A booming voice boosts the Rockets
There's nothing in Gavin Maloof's appearance that gives away his identity as owner and president of the Houston Rockets basketball team. In fact, at 24 years of age he looks far too young to be a sports tycoon.
He doesn't necessarily act like one either, assuming there are some behavioral standards associated with the job.
People quickly come to know who Maloof is, though, even if they're just breakfasting in Boston's sedate Ritz-Carlton Hotel. That's where I caught up with perhaps the youngest owner in major professional sports history, in town to watch his team face the Boston Celtics in the National Basketball Association championship series.
Maloof's voice fills a room, especially one accustomed to muffled conversations. With no air of pretention or inclination to impress people, his words spill over onto other tables. Soon everyone knows who he is, even if not by name, and cocks his ear in the best E. F. Hutton style.
One woman even scurries over to the table, says she's from Houston, and petitions him for two tickets. "I know tonight's game is sold out," she begins, "but. . . ."
Maloof scratches a note to himself to take care of the request. He aims to please.
"My family's of Lebanese descent," he observes, "and the Lebanese have always been a hard-working people. They take pride in running a good operation and serving the customer. My dad always said you had to cater to the customer."
The imprint left by George Maloof on his son is inescapable. Gavin constantly refers to his father, an Albuquerque, N. M., businessman who owned the Rockets a year and a half before passing away last November. Since Gavin knew the Rockets' operation better than anyone else in the family, he assumed the reins of the club while his older brother, Joe (25), became president of other business concerns.

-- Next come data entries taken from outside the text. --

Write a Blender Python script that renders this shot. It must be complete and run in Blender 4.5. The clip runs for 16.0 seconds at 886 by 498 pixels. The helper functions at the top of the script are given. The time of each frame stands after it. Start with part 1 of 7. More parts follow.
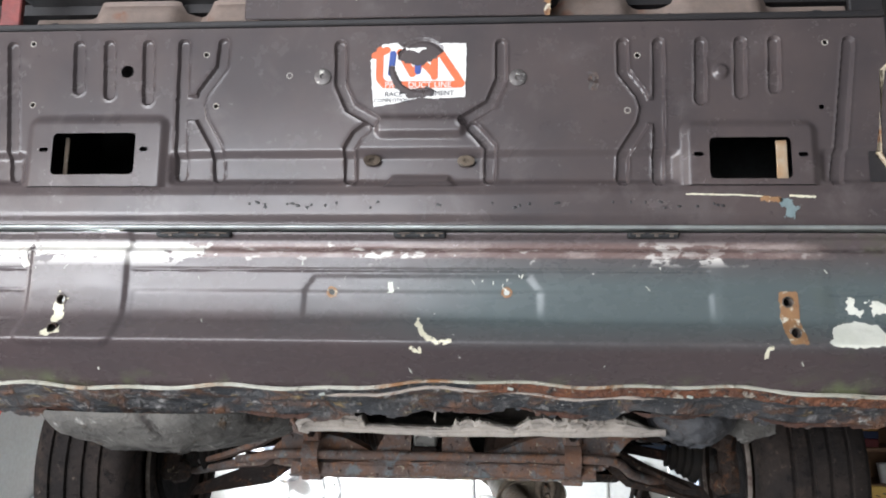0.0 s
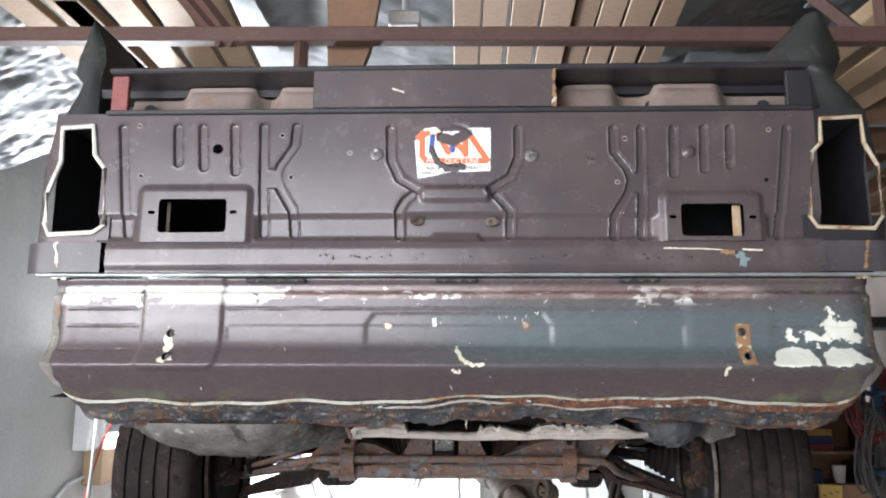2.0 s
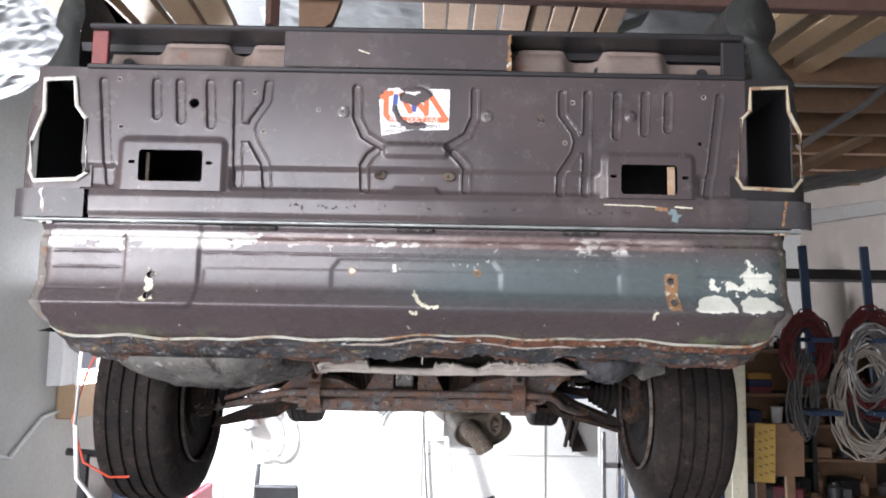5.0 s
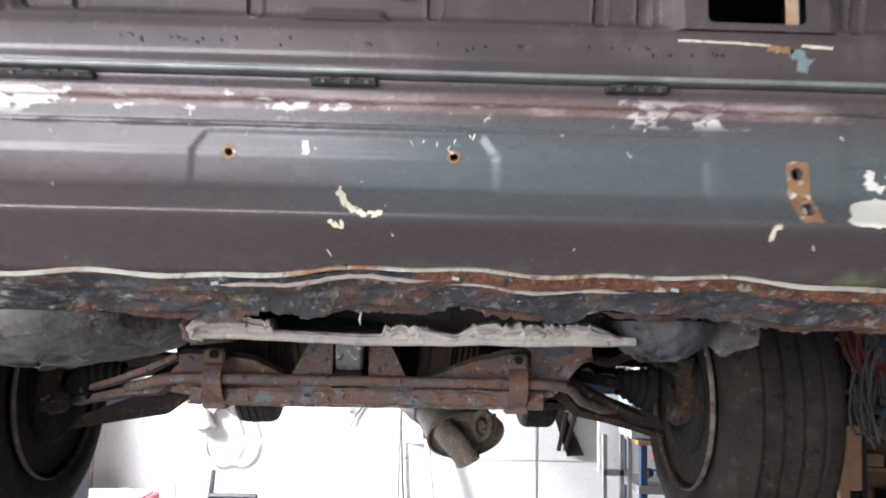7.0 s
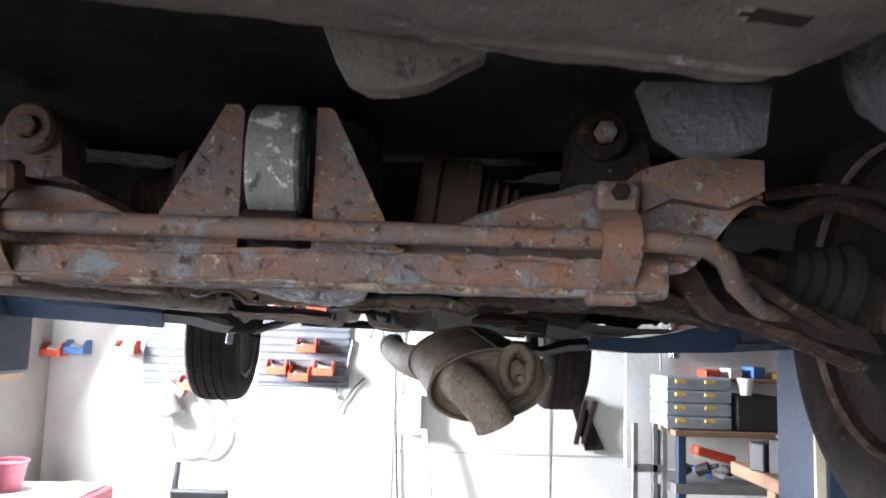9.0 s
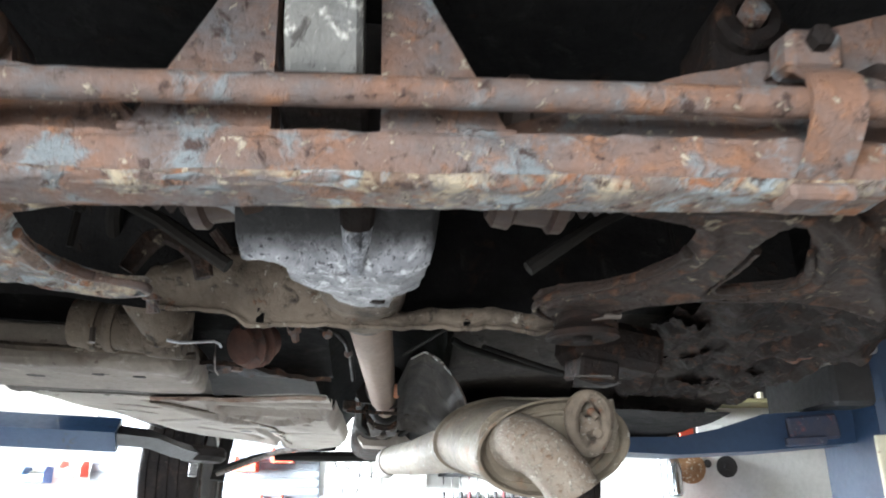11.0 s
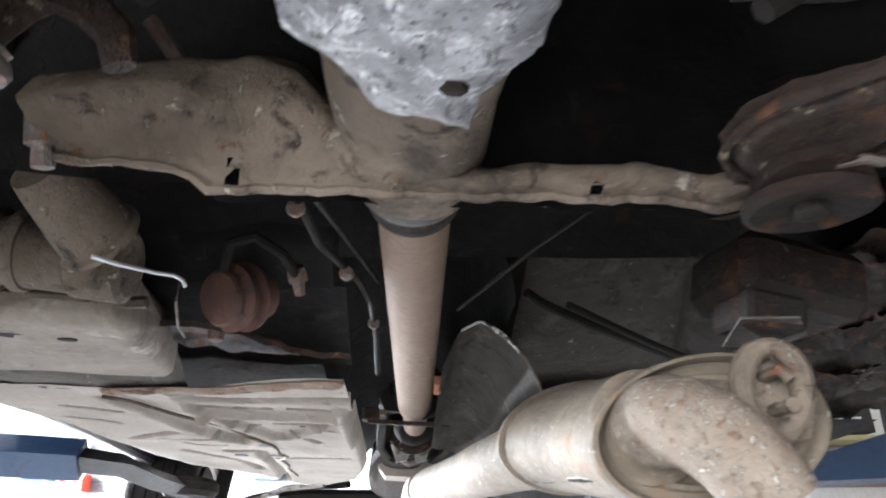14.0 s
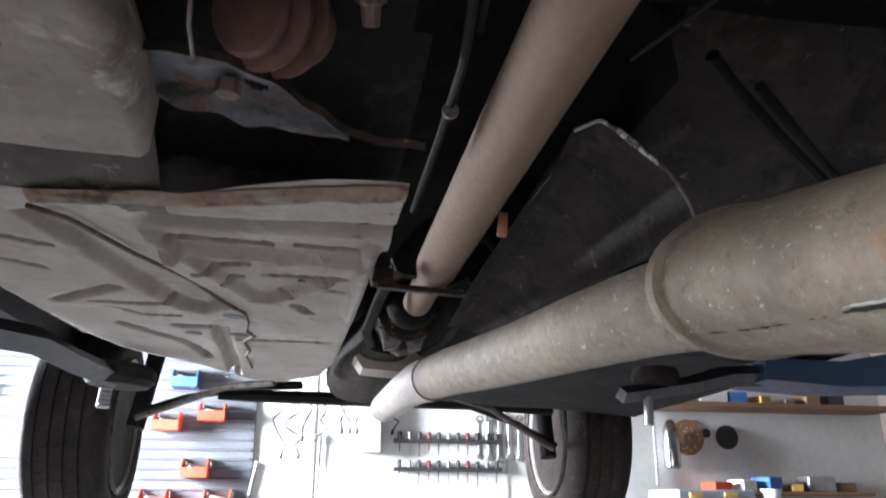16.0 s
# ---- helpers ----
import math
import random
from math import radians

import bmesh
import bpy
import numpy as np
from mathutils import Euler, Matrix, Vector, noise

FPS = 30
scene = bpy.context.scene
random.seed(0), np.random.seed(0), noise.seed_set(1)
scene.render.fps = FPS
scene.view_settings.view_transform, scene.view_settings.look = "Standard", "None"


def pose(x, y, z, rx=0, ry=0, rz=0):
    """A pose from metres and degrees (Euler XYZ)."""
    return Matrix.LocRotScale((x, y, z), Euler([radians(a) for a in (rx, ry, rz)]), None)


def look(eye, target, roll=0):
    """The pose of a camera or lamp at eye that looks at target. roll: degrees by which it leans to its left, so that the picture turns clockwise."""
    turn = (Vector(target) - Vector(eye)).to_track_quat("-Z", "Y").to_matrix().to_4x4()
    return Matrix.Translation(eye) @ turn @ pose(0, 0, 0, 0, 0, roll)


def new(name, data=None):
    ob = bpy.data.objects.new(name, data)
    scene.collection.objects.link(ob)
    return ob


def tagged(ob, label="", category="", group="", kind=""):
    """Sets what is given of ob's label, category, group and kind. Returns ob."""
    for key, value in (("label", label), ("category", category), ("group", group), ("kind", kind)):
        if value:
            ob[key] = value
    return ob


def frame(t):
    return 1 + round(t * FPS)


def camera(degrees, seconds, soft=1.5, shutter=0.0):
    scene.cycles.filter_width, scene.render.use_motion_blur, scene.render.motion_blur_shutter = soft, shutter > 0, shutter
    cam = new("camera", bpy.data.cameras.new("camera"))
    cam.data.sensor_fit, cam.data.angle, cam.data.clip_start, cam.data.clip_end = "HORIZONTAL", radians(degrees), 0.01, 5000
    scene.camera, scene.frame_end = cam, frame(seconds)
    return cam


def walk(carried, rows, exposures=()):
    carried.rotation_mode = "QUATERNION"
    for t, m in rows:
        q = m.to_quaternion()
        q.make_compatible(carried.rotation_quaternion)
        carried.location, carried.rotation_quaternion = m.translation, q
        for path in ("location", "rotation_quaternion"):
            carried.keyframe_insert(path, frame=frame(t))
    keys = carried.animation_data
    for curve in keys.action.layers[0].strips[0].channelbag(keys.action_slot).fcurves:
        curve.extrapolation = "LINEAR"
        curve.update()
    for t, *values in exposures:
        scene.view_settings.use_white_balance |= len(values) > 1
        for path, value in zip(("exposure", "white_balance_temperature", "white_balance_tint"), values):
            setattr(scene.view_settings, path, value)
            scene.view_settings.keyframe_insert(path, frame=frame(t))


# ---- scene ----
cam = camera(59.2, 16.0, 1.85, 0.4)
PATH = [
    (0, (0.12, 0.044, 1.665), (-0.016, 2.013, 1.986), 0.8),
    (0.5, (0.119, 0.006, 1.667), (-0.014, 1.974, 1.996), 0.7),
    (1, (0.116, -0.057, 1.666), (-0.013, 1.911, 1.998), 0.5),
    (1.5, (0.086, -0.142, 1.665), (-0.03, 1.824, 2.014), 0.4),
    (2, (0.027, -0.289, 1.669), (-0.038, 1.678, 2.023), 0.2),
    (2.5, (0.02, -0.415, 1.687), (0.009, 1.556, 2.03), 0.1),
    (3, (0.053, -0.462, 1.685), (0.088, 1.509, 2.025), 0.1),
    (5.5, (0.055, -0.399, 1.656), (0.063, 1.591, 1.858), 1.1),
    (6, (0.039, -0.26, 1.637), (0.059, 1.729, 1.845), 1.3),
    (6.5, (0.083, 0.028, 1.584), (0.137, 2.016, 1.801), 1.3),
    (7, (0.105, 0.305, 1.581), (0.15, 2.292, 1.798), 1.2),
    (7.5, (0.069, 0.547, 1.548), (0.102, 2.536, 1.754), 1.5),
    (8, (0.061, 0.778, 1.518), (0.14, 2.769, 1.687), 1.4),
    (8.5, (0.115, 0.969, 1.456), (0.152, 2.961, 1.629), 2.0),
    (11, (0.003, 1.385, 1.241), (0.154, 3.273, 1.883), -0.84),
    (11.5, (-0.018, 1.487, 1.213), (0.137, 3.365, 1.881), -1.00),
    (12, (-0.024, 1.556, 1.195), (0.148, 3.427, 1.882), -1.19),
    (12.5, (-0.048, 1.611, 1.183), (0.152, 3.482, 1.861), -1.31),
    (13, (-0.036, 1.654, 1.208), (0.178, 3.526, 1.878), -1.60),
    (13.5, (0.000, 1.720, 1.214), (0.183, 3.584, 1.916), -1.47),
    (14, (-0.029, 1.786, 1.220), (0.091, 3.630, 1.985), -0.85),
    (14.5, (-0.114, 1.901, 1.224), (0.022, 3.745, 1.986), -1.12),
    (15, (-0.182, 2.012, 1.226), (0.059, 3.869, 1.928), -0.80),
    (15.5, (-0.177, 2.085, 1.203), (0.171, 3.930, 1.893), 0.63),
    (16, (-0.164, 2.125, 1.198), (0.178, 4.003, 1.795), 0.26),
]
EXPOSURES = [(0, 0.42, 6500, 13), (3, 0.64, 6500, 16), (5.5, 0.50, 6500, 18), (6.5, 0.38, 6500, 18), (7.5, 0.58, 6500, 20), (8.5, 0.58, 6500, 19), (11, 1.88, 6400, 9), (12, 2.0, 6420, 11), (12.5, 2.0, 6450, 12), (13, 1.52, 6450, 13), (13.5, 2.08, 6450, 13), (15, 2.2, 6350, 15), (15.5, 1.62, 6350, 16), (16, 0.86, 6350, 17)]
walk(cam, [(t, look(eye, target, roll)) for t, eye, target, roll in PATH], EXPOSURES)

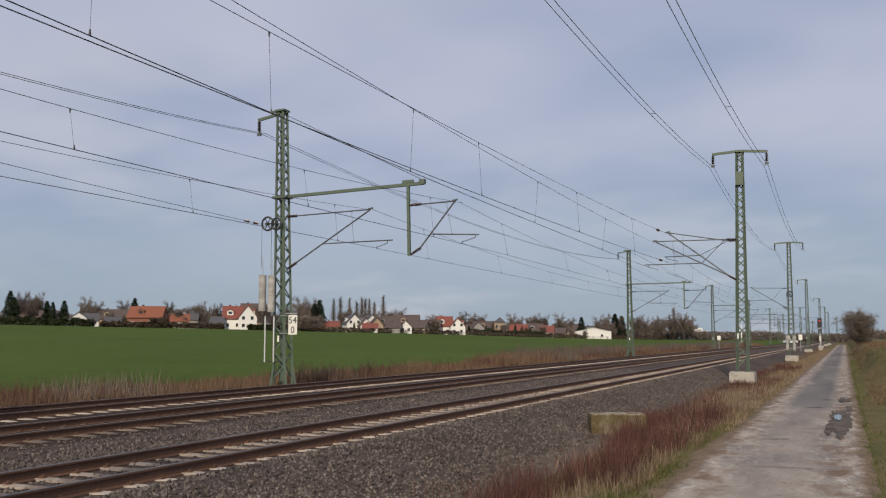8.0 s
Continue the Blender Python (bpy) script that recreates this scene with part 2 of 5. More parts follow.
# ---- mesh helpers ----
class Mesh:
    """Collects vertices and faces of one mesh."""

    def __init__(self):
        self.v, self.f, self.mi, self.smooth = [], [], [], []

    def add(self, vs, fs, mi=0, smooth=False):
        o = len(self.v)
        self.v.extend(tuple(p) for p in vs)
        for f in fs:
            self.f.append(tuple(i + o for i in f))
            self.mi.append(mi)
            self.smooth.append(smooth)
        return self

    def box(self, c, s, m=None, mi=0, taper=1.0):
        x, y, z = (k / 2 for k in s)
        vs = [Vector((i * x * (taper if k > 0 else 1), j * y * (taper if k > 0 else 1), k * z))
              for k in (-1, 1) for j in (-1, 1) for i in (-1, 1)]
        if m:
            vs = [m @ p for p in vs]
        vs = [p + Vector(c) for p in vs]
        return self.add(vs, [(0, 2, 3, 1), (4, 5, 7, 6), (0, 1, 5, 4), (2, 6, 7, 3), (0, 4, 6, 2), (1, 3, 7, 5)], mi)

    def bar(self, a, b, w, h=None, mi=0):
        """A square bar from a to b."""
        a, b = Vector(a), Vector(b)
        d = b - a
        q = d.to_track_quat("Z", "Y").to_matrix()
        return self.box((a + b) / 2, (w, h or w, d.length), q, mi)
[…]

Meanwhile, the boys' mother, Coleen, serves as chairman of the board to the Maloof Companies, a diversified empire that does some $100 million in business each year. Throw in aunts and uncles at key positions and you have one big, happy family operation.
The whole thing began many years ago when Gavin's grandfather opened a general store in Las Vegas, N. M. "The lost art of serving the public" became basic to commercial survival, says Maloof, who is well versed on the family's early business history. "Customers bought enough supplies for six months, so if you lost a customer to another store along the highway, you lost a lot of business."
Remaining just plain folk -- to the degree millionaires can -- has been and still is part of the Maloof success formula. "We've always had money in the family," Gavin indicates, "but I don't flaunt it. I'm pretty down-to-earth. I don't have a plane, I don't have a yacht, I don't have a beach house; all I'm dedicated to is my family."
The young bachelor sidesteps the big-shot image, preferring to mingle with the average man or woman on the street. His wardrobe is not heavily stocked with ostentatious western clothes or three-piece suits. In fact, before beginning a whirlwind Boston interview tour, he had to drop by Brooks Brothers to purchase a suit.
Back in Texas, he avoids the Summit's "high rent" district of skyview suites to sit among the hoi polloi at court level. From there, he can exercise his vocal chords, occasionally aiming his remarks at a passing referee. "They hear me and it makes them think," he says of the officials.
Basically, Maloof loves to talk -- mostly to fans. His favorite topic? The Rockets, of course.
He's gung-ho on NBA basketball, which he considers a "vibrant" sport on the move, and comes ready to convince anyone of this, any time, anywhere.
Selling, he says, is his hobby. Though a resident of Albuquerque, Maloof flies sales missions to Houston, looking to round up new season ticket holders by contacting both individual prospects and corporations. The Rockets had 3,900 such ticket owners during the past regular season and he's looking to at least double that figure.
Texans, he's convinced, are not the one-track sports fans some think. "I don't buy arguments that Texas is strictly a football state," he replies. "We've had nine consecutive sellouts, which tells me fans just want a winner. The Rockets are the first Houston team ever to be in a world championship and the city's gone crazy over them."
The club already has developed a fierce intrastate rivalry with the San Antonio Spurs, who fell to Houston in a seven-game playoff series. And as the expansion Dallas Mavericks become more competitive they should enter into what Maloof calls the Texas Shootout.
A younger brother, Phillip (13), believes the NBA championship series should have an equally catchy name. Gavin concurs, saying, "It needs an identity.Football has the Super Bowl, baseball the World Series. Maybe the NBA should have a Super Series or something like that. At the next owners' meeting I want to propose a nationwide name-the-series contest."
Just two years ago Maloof collected a diploma from Trinity College in San Antonio, where he studied speech communications and played football. Today he's something of a celebrity, but one with a grass-roots orientation. If the bellhops at the family's new Albuquerque hotel are occupied, Gavin will personally handle a guest's bags.
Maloof doesn't generally care to look the "part" of the millionaire, but occasionally such an aura would help. It would have, for example, after the Rockets beat the defending NBA champion Lakers in Los Angeles earlier in the playoffs.
Gavin tried, but failed to talk his way past a security guard into the Houston locker room.
"Look, I'm the owner of the team," he pleaded.
"Yeah, and I'm the president," the guard shot back.